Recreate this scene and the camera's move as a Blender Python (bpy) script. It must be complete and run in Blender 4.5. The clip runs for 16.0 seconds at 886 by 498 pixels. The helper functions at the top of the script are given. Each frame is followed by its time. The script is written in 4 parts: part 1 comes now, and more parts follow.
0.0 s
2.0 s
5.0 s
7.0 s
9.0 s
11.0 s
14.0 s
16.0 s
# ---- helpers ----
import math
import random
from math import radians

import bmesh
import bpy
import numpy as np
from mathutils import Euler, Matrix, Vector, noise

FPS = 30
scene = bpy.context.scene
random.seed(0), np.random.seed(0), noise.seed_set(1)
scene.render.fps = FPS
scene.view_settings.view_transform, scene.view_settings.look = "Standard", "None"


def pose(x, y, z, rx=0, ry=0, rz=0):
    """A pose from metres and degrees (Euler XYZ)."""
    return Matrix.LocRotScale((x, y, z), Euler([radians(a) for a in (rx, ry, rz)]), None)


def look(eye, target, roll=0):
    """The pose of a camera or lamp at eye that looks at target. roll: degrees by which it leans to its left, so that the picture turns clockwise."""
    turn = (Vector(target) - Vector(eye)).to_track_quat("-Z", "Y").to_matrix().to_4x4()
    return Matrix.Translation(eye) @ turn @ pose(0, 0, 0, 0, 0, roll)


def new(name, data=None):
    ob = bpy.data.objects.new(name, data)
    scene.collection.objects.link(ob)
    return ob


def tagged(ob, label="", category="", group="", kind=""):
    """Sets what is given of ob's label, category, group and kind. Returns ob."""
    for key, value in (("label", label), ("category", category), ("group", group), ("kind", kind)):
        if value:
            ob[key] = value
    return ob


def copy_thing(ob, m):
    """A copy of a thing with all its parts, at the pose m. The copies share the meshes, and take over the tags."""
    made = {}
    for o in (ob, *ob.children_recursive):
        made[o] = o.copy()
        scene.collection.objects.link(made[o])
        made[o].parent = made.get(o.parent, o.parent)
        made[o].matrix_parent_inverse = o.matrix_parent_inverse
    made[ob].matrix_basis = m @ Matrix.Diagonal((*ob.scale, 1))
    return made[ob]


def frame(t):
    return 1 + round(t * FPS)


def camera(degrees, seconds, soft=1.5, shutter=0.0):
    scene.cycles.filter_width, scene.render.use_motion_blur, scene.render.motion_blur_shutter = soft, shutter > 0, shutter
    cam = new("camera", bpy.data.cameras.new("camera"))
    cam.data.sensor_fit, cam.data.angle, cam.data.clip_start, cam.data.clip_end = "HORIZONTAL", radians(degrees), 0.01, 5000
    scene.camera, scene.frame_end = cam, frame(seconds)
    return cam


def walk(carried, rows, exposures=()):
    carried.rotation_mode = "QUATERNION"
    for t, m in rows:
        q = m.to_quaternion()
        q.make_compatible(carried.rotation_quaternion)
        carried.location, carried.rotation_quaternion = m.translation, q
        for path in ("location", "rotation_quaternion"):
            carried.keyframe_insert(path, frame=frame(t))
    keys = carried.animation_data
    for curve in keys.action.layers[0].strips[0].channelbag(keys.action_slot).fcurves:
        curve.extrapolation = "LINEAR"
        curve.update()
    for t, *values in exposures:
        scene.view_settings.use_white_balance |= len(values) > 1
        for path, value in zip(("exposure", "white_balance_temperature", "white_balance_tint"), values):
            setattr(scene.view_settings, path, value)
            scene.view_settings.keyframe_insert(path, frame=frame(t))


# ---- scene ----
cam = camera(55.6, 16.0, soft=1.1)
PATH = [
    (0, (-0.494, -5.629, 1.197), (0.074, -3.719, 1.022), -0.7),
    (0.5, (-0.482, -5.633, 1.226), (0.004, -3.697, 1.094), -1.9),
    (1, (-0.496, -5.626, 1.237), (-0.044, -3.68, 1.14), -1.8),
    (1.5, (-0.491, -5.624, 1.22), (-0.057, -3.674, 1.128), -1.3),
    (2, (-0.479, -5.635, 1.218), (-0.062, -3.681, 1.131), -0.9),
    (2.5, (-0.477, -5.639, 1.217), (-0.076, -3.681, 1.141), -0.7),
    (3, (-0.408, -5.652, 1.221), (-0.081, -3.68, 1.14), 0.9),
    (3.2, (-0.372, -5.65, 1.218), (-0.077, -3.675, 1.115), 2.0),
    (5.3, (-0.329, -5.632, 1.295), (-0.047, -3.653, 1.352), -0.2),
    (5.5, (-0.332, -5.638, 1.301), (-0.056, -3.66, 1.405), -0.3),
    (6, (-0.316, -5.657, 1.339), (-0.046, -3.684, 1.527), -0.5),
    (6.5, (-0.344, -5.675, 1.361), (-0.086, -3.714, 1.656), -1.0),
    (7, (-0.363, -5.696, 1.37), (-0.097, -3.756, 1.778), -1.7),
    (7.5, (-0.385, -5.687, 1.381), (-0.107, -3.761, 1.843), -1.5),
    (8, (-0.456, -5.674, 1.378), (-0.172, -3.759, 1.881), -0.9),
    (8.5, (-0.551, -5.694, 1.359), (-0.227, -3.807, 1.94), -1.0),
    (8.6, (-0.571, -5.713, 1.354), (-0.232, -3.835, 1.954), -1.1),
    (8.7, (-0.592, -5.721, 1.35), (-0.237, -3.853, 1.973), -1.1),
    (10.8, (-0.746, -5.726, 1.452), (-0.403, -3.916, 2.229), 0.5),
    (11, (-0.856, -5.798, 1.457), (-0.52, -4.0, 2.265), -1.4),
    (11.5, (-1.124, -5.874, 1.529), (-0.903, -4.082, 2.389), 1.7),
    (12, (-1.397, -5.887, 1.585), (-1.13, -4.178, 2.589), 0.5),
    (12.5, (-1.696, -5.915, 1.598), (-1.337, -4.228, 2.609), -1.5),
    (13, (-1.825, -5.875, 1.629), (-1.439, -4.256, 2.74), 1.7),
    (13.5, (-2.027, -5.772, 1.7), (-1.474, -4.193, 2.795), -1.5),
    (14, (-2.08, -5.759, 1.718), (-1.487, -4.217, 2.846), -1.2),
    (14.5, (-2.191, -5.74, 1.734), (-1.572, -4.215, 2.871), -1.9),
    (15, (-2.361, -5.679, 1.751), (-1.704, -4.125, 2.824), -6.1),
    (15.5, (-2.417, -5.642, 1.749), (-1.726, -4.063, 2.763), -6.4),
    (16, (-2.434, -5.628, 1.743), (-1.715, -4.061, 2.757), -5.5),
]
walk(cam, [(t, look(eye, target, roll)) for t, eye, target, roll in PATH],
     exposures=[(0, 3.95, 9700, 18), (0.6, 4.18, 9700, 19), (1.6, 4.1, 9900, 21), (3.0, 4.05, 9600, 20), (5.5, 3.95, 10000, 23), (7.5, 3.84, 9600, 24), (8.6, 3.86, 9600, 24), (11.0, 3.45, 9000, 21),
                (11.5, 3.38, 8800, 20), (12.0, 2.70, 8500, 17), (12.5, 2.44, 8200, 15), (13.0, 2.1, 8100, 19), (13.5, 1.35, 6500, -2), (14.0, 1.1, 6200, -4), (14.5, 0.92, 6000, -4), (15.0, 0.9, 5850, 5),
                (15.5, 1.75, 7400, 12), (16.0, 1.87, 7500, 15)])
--
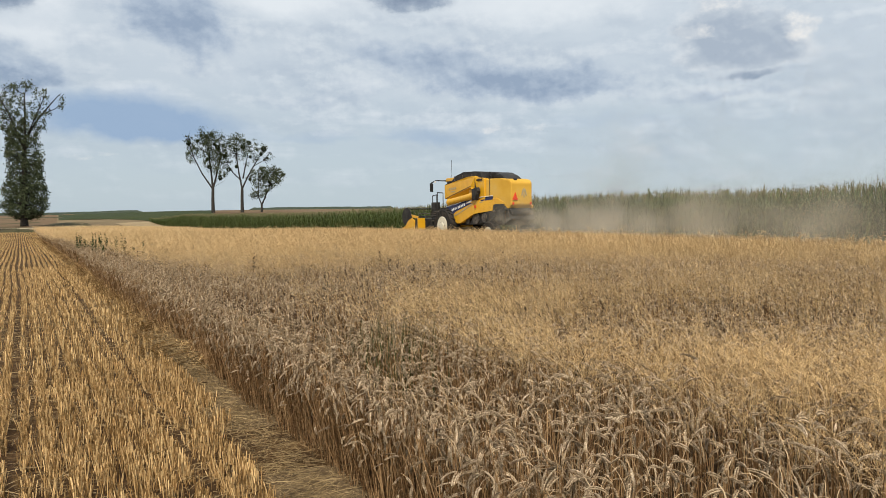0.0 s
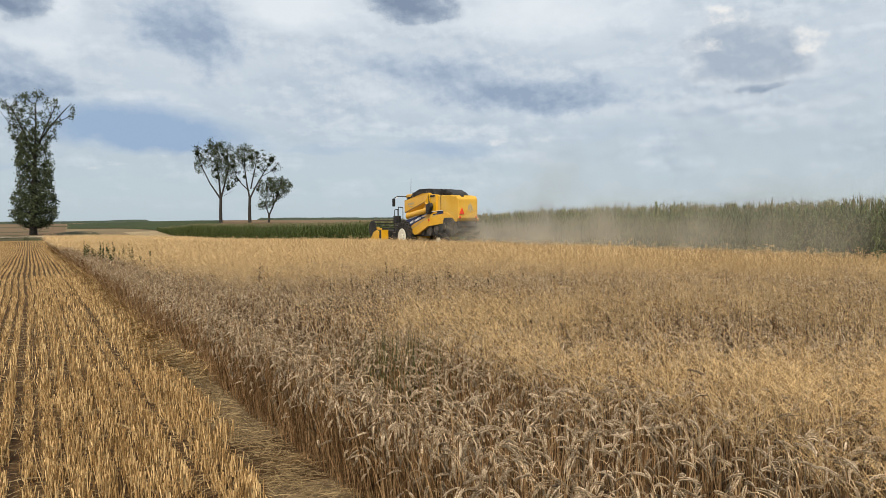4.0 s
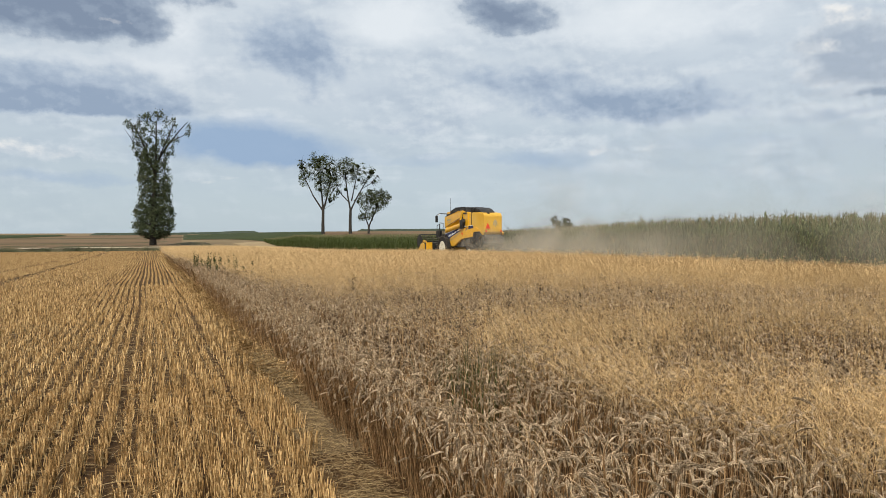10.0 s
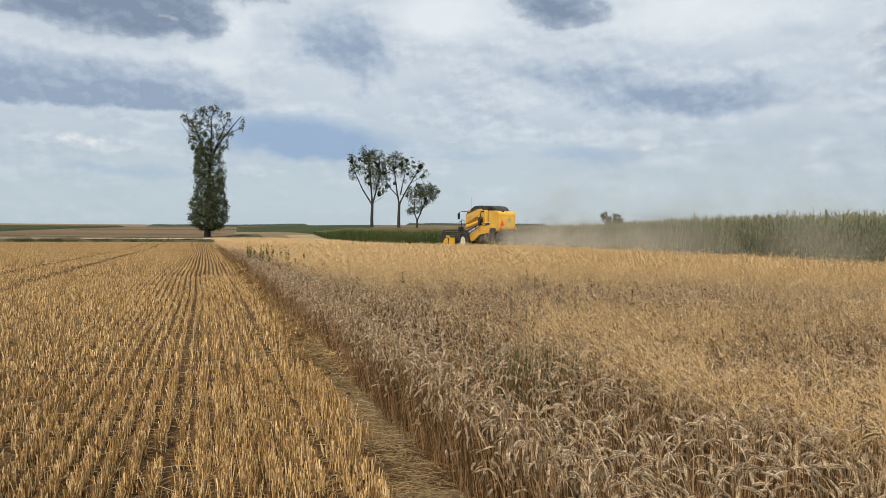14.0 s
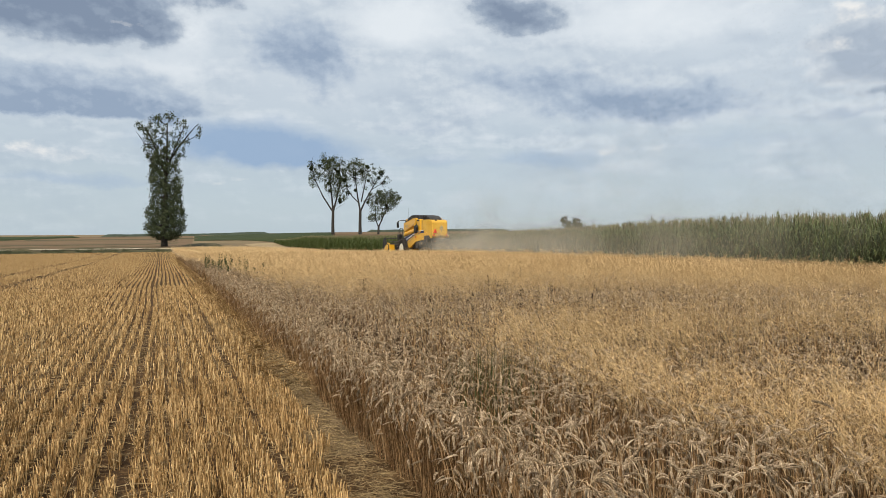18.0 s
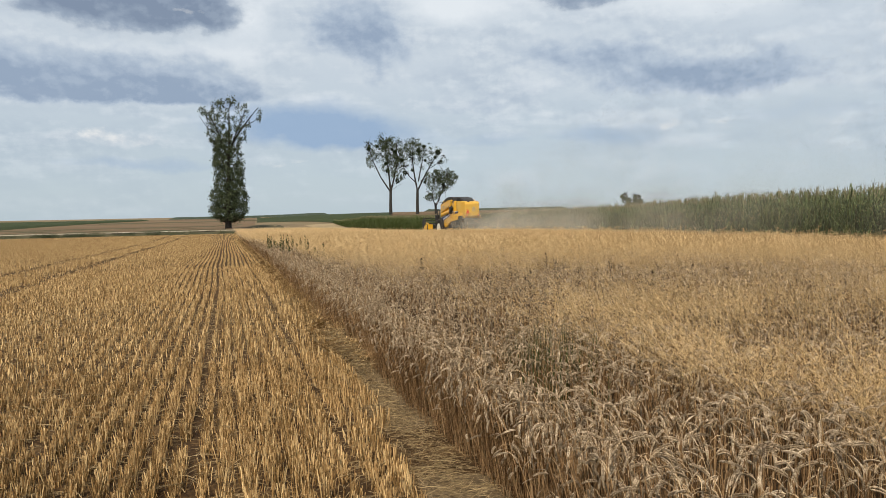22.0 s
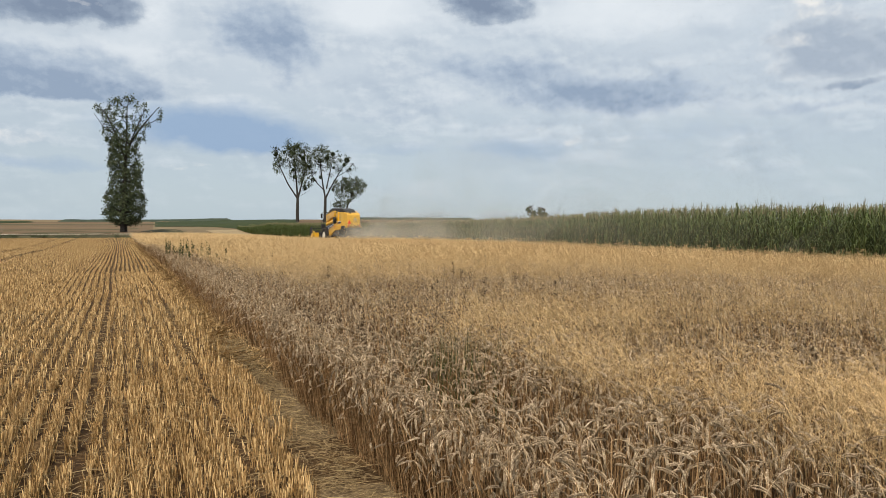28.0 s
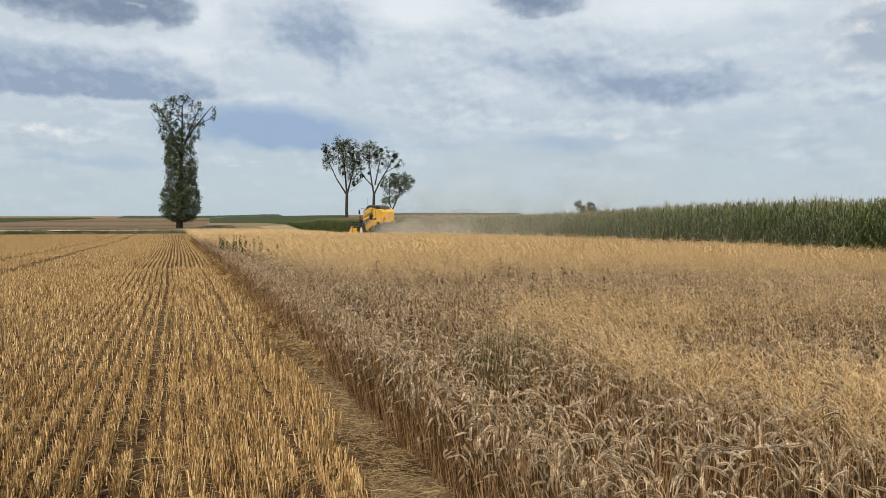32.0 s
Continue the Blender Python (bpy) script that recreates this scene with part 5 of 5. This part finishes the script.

▶ [GOAL OF THE EXERCISE] Work out how many lines of the material above contain the word "label", then give only that figure.

▶ [EXPECTED ANSWER] 3